Incidence and risk factors for blood transfusion in simultaneous bilateral total hip arthroplasty
Xing Wang, Qiang Huang, Fuxing Pei
Department of Orthopaedic Surgery, West China Hospital, Chengdu, Sichuan Province, China
Keywords: Blood transfusion, risk factors, simultaneous bilateral total hip arthroplasty.
Objectives: This study aims to investigate the incidence and risk factors for blood transfusion in patients undergoing simultaneous bilateral total hip arthroplasty (SimBTHA).
Patients and methods: Between January 2011 and June 2021, a total of 341 patients (289 males, 52 females; median age: 53 years; range, 43 to 66 years) who underwent SimBTHA were retrospectively analyzed. The patients were divided into two groups as those who did and did not require allogeneic blood transfusion.
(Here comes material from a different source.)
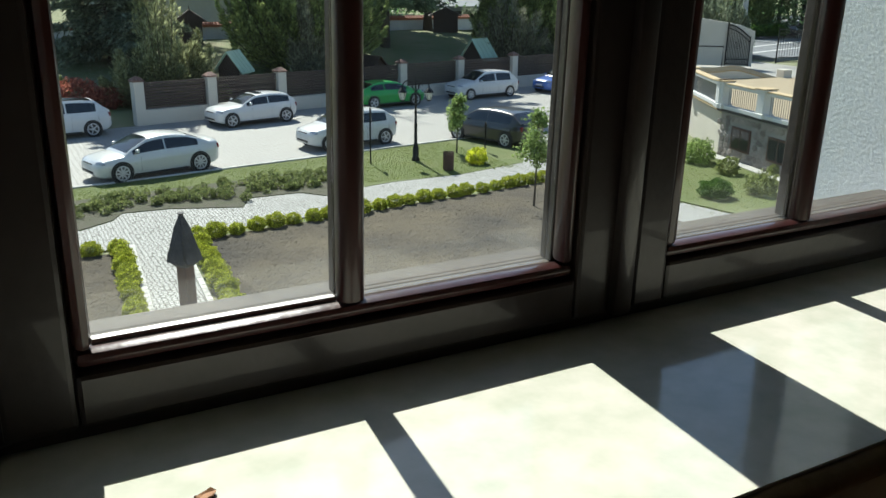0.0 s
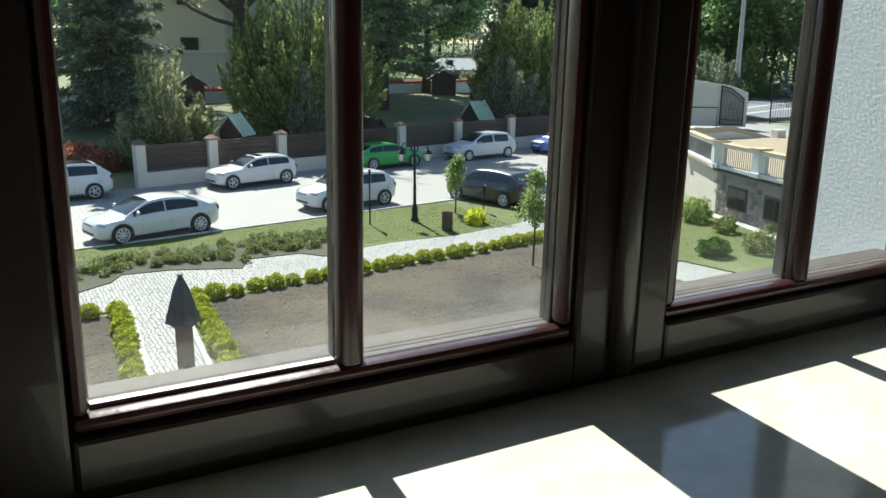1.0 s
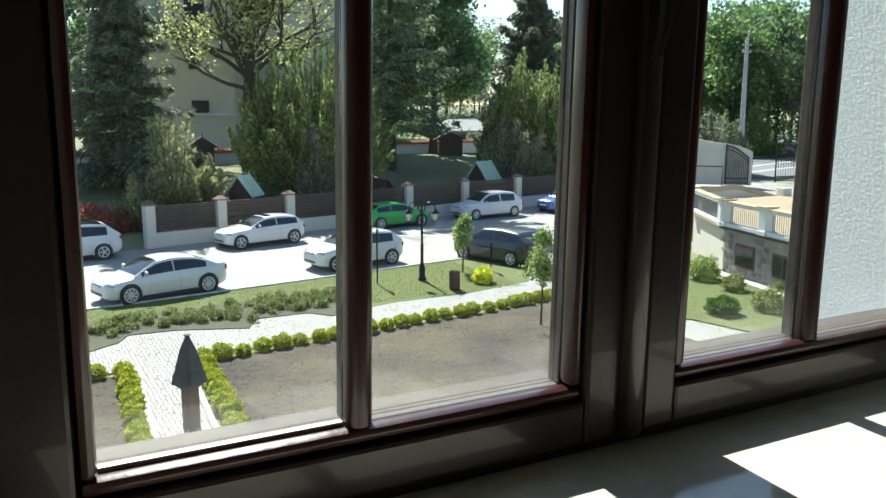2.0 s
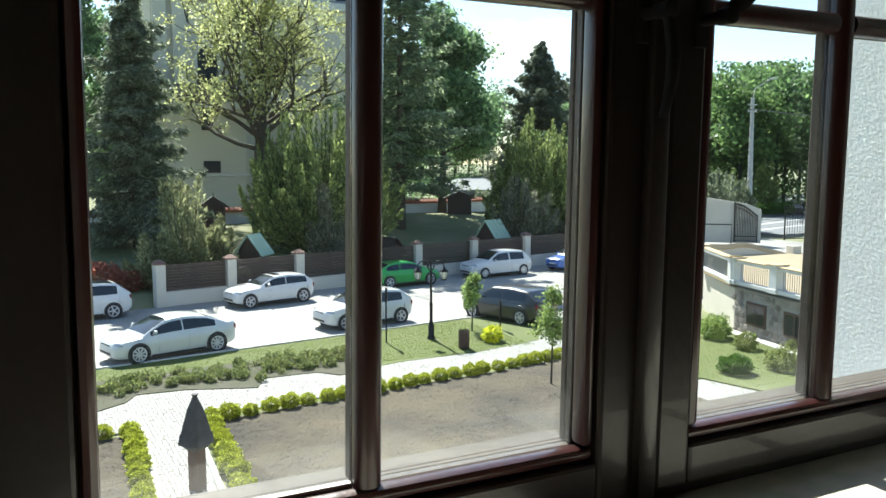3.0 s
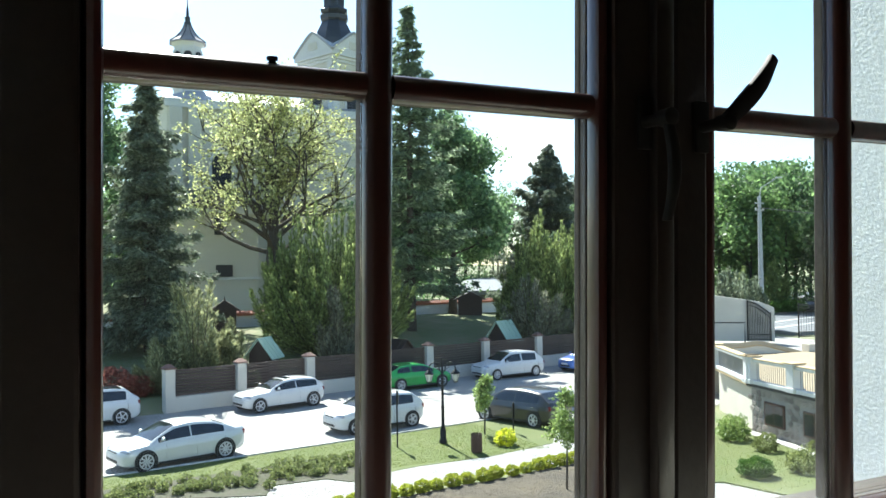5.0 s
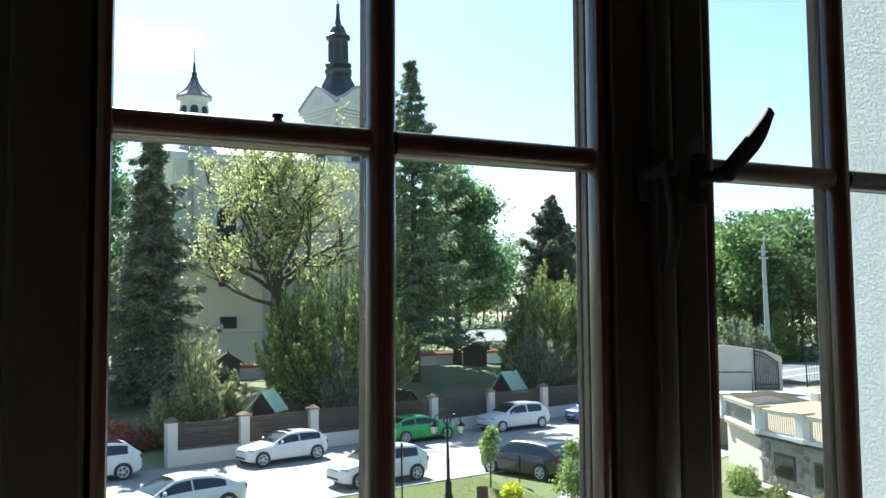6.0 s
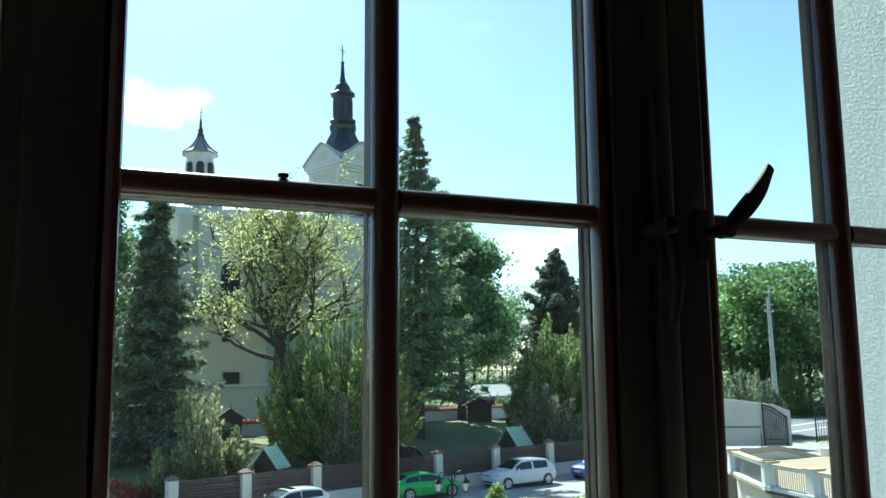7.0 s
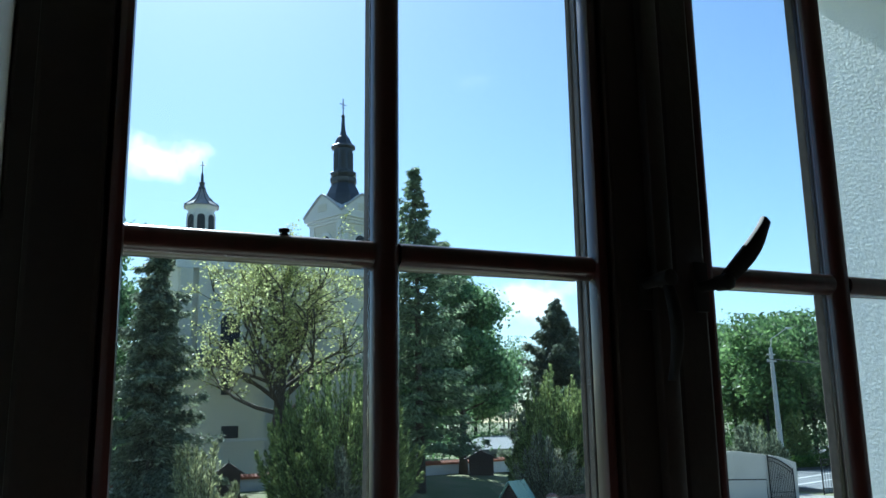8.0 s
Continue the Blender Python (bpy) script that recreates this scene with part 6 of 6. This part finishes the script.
gate_leaf(53.05, 49.55, -42, 1.75, 2.3, 3.3)
gate_leaf(58.2, 48.9, -20, 3.2, 2.4, 2.9)
rail = thing("handrail", pose(46.5, 50.0, 0.3, 0, 0, -42), "plain dark metal handrail by the entrance", "handrail")
part("rail", Geo().tube([(-3, 0, 1.7), (4.6, 0, 1.7), (4.6, 0, 0)], [0.05] * 3, 6), IRON, rail)
for x in (-3, 0):
    part("post", Geo().tube([(x, 0, 0), (x, 0, 1.7)], [0.04] * 2, 6), IRON, rail)
# concrete pole with a lamp arm
POLE = mat("concrete", (0.5, 0.5, 0.49), (0.42, 0.42, 0.41), rough=0.85, fine=20)
pole = thing("utility_pole", pose(77.2, 70.0, 0.6), "grey concrete utility pole with a lamp arm and wires", "utility pole")
part("shaft", Geo().lathe([(0.34, 0), (0.2, 13.6)], 10), POLE, pole, "", True)
part("lamp_arm", Geo().tube([(0, 0, 13.2), (0.3, 0, 14.6), (2.4, -0.5, 15.8)], [0.06, 0.05, 0.05], 6), POLE, pole)
part("lamp_head", Geo().box(2.2, 3.0, -0.75, -0.4, 15.7, 15.9, 0.05), LAMPGLASS, pole)
part("crossarm", B(-0.7, 0.7, -0.08, 0.08, 11.9, 12.05, 0.02).box(-0.7, 0.7, -0.08, 0.08, 12.7, 12.85, 0.02), POLE, pole)
for k in range(4):
    part("insulator", Geo().lathe([(0.05, 12.05), (0.09, 12.12), (0.04, 12.28)], 8, -0.6 + 0.4 * k), LAMPGLASS, pole)
WIRE = mat("wire", (0.03, 0.03, 0.03), rough=0.6)
for k in range(4):
    part("wire", Geo().tube([(-0.6 + 0.4 * k + 60 * u, -28 * u, 12.25 - 6 * u * (1 - u) - 2.2 * u) for u in np.linspace(0, 1, 12)], [0.025] * 12, 3), WIRE, pole)
for i, (x, y, h) in enumerate(((85.5, 75.0, 6.8), (82.0, 76.5, 5.6))):
    plume_shrub(x, y, h, 1.5, 110 + i, YEW_L, "dense dark columnar thuja by the road", plumes=26, per=420, lean=0.05, leaf=(0.4, 0.12), slim=0.13, z=0.6)
plume_shrub(60.5, 57.5, 6.5, 2.6, 115, SPRUCE_L, "dull green evergreen behind the entrance wall", plumes=34, per=420, leaf=(0.35, 0.1), slim=0.12, z=0.4)
for i in range(5):
    x = 76.5 + i * 1.9
    bush(x, 71.8 - i * 0.2, bush_mesh("foliage", 1.5, 1.2, 0.7, 1300, (0.3, 0.2), BOXD_L, 120 + i), "low dark hedge plant along the road", "hedge plant", "hedge_plant", "roadside hedge", z=0.6)
# lane lines of the main road
for k, off in enumerate((0, 3.4)):
    solid("lane_line", Geo().prism([(64, 56.6 + off), (125, 74 + off * 1.6), (125, 74.4 + off * 1.6), (64, 56.95 + off)], 0.3, 0.306), ROADLINE, "white painted lane line on the road", "road marking", "structure")
car(pose(87.6, 71.3, 0.31, 0, 0, 20), "black car standing on the main road", BLACK_P, 4.3, 1.78, 1.45, 2.6, front=0.88, hood=0.92, cab=(1.2, 2.0, 3.7, 4.2), belt=0.95, deck=1.0)
# dry leaf lying on the inner sill
DRYLEAF = mat("dry_leaf", (0.36, 0.17, 0.06), (0.22, 0.1, 0.04), rough=0.7, big=60, fine=300)
lf = []
for i in range(13):
    a = math.pi * i / 12
    lf.append((0.016 * math.cos(a), 0.007 * math.sin(a), 0.0015 + 0.005 * math.sin(a * 2) ** 2))
for i in range(11):
    a = math.pi + math.pi * (i + 1) / 12
    lf.append((0.016 * math.cos(a), 0.007 * math.sin(a), 0.0015 + 0.003 * abs(math.sin(a * 3))))
n = len(lf)
dl = solid("dry_leaf", Geo().add(lf + [(x, y, z + 0.0006) for x, y, z in lf], [tuple(reversed(range(n))), tuple(range(n, 2 * n))] + [(i, (i + 1) % n, n + (i + 1) % n, n + i) for i in range(n)]), DRYLEAF, "small curled brown dry leaf on the sill", "leaf")
dl.matrix_world = pose(0.2, 0.69, SILL_Z + 0.0005, 0, 0, 25) @ Matrix.Diagonal((0.75, 0.75, 0.8, 1))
Univariate and multivariate logistic regression models were used to identify independent risk factors for transfusion.
Results: The incidence of transfusion in SimBTHA was 12.9%. We found that a higher preoperative hemoglobin level (odds ratio [OR]: 0.91; 95% confidence interval [CI]: 0.86-0.96), tranexamic acid (TXA) use (OR: 0.25; 95% CI: 0.09-0.58), and intraoperative autologous blood transfusion from a closed suction drainage system (OR: 0.30; 95% CI: 0.09-0.80) were protective against the need for transfusion in patients after SimBTHA. In addition, drainage use (OR: 3.52; 95% CI: 1.49-8.32) and intraoperative blood loss (OR: 1.17; 95% CI: 1.04-1.33) were the independent risk factors for blood transfusion.
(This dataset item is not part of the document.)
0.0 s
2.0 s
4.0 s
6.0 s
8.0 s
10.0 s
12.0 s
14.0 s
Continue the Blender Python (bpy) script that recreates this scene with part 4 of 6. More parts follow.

Conclusion: The risk factors for transfusion after SimBTHA should be evaluated to establish specific, personalized transfusion risk assessments for each individual patient. For SimBTHA, the main risk factors include intraoperative bleeding and the use of drainage tube, while higher preoperative hemoglobin levels, TXA use, and autologous blood transfusion from a closed suction drainage system may reduce transfusion risk.